Before 1914 Europe had enjoyed a prolonged period of peace, attaining a degree of wealth and civilization unrivalled in the past.
In Central Europe Germany had sprung up. After the Napoleonic invasions, in the course of a century, Germany, which a hundred years ago seemed of all European countries the least disposed to militarism, had developed into a great military monarchy. From being the most particularist country Germany had in reality become the most unified state. But what constituted her strength was not so much her army and navy as the prestige of her intellectual development. She had achieved it laboriously, almost painfully, on a soil which was not fertile and within a limited territory, but, thanks to the tenacity of her effort, she succeeded in winning a prominent place in the world-race for supremacy. Her universities, her institutes for technical instruction, her schools, were a model to the whole world. In the course of a few years she had built up a merchant fleet which seriously threatened those of other countries. Having arrived too late to create a real colonial empire of her own, such as those of France and England, she nevertheless succeeded in exploiting her colonies most intelligently.
In the field of industry she appeared to beat all competitors from a technical point of view; and even in those industries which were not hers by habit and tradition she developed so powerful an organization as to appear almost uncanny.

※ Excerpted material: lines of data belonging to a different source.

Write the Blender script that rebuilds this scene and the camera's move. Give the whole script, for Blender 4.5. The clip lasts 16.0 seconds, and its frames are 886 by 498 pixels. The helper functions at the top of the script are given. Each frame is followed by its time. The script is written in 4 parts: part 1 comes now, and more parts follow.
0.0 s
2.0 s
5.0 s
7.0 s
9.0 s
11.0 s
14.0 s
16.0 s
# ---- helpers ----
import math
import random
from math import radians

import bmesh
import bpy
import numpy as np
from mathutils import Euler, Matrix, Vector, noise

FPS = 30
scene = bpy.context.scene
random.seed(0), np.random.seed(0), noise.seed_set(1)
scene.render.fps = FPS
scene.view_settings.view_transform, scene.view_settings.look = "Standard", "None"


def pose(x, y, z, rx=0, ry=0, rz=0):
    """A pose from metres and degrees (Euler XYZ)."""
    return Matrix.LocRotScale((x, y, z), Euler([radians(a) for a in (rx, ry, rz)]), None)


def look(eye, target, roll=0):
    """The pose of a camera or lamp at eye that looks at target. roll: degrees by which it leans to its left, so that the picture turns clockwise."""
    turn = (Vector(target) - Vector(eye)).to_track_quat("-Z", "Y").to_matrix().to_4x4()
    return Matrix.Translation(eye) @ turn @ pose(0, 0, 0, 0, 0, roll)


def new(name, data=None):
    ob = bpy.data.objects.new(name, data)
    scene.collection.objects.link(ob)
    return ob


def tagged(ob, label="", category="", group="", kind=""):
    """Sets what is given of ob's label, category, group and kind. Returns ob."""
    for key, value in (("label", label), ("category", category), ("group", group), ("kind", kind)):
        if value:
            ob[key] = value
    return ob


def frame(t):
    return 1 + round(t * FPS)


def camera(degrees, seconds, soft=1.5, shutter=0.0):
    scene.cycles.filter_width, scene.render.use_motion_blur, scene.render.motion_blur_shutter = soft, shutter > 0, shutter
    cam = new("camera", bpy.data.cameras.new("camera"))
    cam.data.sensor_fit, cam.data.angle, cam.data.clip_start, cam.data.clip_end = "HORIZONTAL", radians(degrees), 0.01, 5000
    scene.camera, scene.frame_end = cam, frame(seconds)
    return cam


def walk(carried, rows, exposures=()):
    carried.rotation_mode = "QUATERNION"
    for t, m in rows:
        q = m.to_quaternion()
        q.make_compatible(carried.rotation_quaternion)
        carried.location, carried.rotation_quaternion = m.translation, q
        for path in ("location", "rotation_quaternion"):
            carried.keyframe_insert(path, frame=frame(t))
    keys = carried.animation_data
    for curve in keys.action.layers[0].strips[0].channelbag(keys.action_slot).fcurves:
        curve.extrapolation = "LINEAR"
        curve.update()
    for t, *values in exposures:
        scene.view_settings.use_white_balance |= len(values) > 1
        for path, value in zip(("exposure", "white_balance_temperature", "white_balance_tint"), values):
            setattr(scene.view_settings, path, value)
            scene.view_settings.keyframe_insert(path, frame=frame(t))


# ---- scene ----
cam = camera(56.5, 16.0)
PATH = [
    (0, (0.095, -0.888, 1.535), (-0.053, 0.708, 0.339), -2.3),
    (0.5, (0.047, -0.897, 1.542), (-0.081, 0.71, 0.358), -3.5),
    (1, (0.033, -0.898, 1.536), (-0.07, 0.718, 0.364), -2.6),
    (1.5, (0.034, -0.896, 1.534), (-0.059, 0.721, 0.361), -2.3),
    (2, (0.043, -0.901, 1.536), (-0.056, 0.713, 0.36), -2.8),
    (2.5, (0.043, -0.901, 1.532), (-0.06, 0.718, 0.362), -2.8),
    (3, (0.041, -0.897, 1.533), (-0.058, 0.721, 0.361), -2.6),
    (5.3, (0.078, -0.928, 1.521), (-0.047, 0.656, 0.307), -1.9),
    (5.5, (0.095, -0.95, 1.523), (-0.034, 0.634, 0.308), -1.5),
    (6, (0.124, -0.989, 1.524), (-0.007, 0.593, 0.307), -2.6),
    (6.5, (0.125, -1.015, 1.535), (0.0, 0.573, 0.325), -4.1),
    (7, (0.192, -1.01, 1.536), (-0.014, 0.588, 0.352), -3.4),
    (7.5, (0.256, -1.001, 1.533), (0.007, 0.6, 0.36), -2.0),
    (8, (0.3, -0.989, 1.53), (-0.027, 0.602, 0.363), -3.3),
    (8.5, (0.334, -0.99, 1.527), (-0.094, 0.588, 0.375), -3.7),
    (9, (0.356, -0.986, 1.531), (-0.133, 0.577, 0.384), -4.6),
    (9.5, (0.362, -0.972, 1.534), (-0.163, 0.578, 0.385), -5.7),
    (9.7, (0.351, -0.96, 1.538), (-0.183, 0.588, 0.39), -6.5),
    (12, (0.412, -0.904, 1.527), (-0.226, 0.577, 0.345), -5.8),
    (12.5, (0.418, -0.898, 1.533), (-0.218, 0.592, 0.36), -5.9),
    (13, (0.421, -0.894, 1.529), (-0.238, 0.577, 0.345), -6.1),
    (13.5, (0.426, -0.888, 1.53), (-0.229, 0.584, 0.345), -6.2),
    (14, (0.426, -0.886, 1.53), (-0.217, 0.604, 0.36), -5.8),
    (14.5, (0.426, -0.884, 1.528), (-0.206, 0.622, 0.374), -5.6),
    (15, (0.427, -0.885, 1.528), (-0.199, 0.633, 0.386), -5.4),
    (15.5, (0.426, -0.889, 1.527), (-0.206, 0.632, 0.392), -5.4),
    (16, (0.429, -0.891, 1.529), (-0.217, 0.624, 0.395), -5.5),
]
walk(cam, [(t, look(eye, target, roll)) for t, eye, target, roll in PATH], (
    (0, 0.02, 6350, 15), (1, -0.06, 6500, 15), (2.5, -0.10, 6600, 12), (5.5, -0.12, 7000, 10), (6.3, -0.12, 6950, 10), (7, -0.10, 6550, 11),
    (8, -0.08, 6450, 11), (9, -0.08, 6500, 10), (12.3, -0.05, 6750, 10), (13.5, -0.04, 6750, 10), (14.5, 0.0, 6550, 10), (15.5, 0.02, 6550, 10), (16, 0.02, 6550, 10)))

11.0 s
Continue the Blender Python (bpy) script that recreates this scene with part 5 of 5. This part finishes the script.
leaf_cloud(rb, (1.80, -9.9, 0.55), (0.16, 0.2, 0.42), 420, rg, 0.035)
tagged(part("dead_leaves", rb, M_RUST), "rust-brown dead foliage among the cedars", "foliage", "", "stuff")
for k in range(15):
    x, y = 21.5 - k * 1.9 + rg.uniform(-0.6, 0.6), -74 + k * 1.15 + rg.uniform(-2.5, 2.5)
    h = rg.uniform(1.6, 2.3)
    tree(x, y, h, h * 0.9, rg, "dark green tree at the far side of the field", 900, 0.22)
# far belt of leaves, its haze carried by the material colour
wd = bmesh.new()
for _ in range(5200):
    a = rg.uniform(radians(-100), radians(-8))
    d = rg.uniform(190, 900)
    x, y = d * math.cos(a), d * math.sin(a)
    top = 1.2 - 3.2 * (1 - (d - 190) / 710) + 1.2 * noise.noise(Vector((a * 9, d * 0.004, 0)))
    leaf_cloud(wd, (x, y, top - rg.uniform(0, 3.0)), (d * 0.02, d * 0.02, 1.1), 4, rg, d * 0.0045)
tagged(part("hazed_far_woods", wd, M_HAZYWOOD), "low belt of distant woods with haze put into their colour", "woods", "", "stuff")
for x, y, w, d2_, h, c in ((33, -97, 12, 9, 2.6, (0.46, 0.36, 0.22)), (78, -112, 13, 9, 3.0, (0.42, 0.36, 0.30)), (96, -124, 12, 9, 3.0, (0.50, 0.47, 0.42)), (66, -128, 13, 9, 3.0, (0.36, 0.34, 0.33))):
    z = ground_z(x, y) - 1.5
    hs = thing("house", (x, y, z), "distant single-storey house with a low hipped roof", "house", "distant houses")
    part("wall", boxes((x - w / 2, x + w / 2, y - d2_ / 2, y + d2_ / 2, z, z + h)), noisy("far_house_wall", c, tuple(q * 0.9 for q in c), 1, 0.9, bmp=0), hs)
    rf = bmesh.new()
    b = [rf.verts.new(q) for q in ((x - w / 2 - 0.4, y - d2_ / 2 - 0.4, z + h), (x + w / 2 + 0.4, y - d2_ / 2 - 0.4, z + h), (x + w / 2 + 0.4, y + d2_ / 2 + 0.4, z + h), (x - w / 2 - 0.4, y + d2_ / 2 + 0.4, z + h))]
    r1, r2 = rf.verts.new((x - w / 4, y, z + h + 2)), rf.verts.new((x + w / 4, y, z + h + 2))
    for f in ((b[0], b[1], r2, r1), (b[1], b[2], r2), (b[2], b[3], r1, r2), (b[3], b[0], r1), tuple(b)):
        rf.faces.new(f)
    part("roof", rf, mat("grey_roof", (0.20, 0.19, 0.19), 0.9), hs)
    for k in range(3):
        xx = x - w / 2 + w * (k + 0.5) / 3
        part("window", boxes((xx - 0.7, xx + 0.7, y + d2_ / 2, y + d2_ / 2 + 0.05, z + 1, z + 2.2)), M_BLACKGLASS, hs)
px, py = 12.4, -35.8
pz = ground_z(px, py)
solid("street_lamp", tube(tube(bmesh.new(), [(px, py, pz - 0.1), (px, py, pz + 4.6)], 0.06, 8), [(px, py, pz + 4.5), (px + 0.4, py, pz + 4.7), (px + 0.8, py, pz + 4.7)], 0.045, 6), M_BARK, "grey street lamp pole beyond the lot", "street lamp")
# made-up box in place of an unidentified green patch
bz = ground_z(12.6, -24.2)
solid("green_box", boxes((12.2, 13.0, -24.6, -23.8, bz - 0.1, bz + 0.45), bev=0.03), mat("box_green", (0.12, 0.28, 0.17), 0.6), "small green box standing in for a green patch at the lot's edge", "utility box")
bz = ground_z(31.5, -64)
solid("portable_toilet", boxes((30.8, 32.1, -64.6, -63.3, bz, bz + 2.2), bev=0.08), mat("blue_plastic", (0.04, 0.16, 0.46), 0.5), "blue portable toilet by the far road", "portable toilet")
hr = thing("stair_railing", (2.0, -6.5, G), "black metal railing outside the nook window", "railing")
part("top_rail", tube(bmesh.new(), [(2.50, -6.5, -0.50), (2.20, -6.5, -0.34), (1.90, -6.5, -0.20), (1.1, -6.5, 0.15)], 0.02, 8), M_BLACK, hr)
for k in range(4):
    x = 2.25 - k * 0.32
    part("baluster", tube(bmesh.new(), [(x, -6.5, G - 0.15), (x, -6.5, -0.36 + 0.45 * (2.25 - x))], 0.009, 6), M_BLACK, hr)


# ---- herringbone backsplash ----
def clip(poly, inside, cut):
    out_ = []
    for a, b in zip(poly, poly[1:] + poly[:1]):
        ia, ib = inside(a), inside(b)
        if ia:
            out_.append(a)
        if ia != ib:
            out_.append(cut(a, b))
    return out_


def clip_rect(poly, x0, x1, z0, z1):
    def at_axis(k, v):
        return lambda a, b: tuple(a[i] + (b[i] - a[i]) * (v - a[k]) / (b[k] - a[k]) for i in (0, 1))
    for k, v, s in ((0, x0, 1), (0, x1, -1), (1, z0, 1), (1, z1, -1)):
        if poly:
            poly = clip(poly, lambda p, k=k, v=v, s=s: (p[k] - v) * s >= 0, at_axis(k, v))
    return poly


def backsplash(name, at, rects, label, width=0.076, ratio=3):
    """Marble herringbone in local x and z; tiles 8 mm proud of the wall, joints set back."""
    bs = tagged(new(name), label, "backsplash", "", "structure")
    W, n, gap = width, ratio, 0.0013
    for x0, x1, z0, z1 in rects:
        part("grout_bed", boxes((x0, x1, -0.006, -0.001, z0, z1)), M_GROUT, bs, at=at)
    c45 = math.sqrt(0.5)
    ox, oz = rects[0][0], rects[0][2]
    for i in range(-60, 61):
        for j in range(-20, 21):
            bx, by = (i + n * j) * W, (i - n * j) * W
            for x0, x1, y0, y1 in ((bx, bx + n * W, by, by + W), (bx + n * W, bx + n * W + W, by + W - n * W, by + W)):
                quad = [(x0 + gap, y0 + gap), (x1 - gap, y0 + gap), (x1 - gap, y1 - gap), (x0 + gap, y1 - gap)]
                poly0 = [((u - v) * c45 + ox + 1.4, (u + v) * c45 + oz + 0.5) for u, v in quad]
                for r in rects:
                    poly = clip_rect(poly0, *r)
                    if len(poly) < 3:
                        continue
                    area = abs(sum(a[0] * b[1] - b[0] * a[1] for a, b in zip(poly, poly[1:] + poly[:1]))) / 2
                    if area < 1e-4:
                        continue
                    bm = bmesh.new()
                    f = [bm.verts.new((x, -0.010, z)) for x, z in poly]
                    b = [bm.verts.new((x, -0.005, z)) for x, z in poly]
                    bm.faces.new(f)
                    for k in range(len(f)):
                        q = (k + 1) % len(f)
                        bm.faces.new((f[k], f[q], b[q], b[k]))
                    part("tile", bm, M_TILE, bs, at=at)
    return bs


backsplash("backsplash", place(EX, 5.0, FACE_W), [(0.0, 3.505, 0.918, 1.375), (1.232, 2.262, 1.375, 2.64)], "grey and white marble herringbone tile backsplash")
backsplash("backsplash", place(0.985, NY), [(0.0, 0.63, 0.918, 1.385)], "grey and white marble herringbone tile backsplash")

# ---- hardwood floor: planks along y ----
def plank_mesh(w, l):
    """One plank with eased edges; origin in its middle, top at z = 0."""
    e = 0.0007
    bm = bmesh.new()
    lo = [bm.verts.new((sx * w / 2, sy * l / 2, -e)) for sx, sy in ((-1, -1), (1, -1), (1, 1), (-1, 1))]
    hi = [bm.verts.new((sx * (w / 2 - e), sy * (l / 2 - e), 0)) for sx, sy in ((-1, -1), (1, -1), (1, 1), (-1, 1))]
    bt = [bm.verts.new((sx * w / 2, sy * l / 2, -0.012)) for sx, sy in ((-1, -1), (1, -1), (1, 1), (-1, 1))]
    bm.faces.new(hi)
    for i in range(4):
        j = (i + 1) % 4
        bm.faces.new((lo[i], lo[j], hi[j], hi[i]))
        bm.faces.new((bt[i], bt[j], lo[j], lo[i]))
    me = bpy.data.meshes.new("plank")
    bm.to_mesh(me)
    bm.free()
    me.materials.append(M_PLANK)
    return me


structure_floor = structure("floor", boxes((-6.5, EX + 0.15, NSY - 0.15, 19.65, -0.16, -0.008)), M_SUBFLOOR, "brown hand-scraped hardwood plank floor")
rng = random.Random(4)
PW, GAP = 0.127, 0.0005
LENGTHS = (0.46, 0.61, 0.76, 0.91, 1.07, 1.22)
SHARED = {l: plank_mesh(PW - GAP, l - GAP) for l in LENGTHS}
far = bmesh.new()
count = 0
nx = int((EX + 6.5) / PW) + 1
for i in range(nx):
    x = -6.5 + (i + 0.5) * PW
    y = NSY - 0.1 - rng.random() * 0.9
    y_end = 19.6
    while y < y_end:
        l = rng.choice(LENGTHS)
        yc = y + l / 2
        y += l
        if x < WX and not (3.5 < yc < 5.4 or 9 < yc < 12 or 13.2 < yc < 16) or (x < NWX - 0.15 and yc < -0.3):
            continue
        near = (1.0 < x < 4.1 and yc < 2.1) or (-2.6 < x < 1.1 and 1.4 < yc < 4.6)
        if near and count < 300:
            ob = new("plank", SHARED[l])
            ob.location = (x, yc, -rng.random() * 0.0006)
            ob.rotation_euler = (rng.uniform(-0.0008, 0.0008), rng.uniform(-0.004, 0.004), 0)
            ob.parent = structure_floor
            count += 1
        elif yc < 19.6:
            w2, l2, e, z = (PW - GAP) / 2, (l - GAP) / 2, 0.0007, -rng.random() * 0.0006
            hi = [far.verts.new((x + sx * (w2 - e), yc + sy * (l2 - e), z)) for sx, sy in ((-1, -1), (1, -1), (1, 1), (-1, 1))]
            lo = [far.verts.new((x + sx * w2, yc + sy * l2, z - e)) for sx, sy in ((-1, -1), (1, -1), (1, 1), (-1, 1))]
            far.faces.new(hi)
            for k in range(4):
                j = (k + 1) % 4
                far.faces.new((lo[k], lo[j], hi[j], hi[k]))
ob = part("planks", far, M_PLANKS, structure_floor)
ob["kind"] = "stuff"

Germany held first place not only in the production of iron, but in that of dyes and chemicals. Men went there from all parts of the world not only to trade but to acquire knowledge. An ominous threat weighed on the Empire, namely the constitution of the State itself, essentially militaristic and bureaucratic. Not even in Russia, perhaps, were the reins of power held in the hands of so few men as in Germany and Austria-Hungary.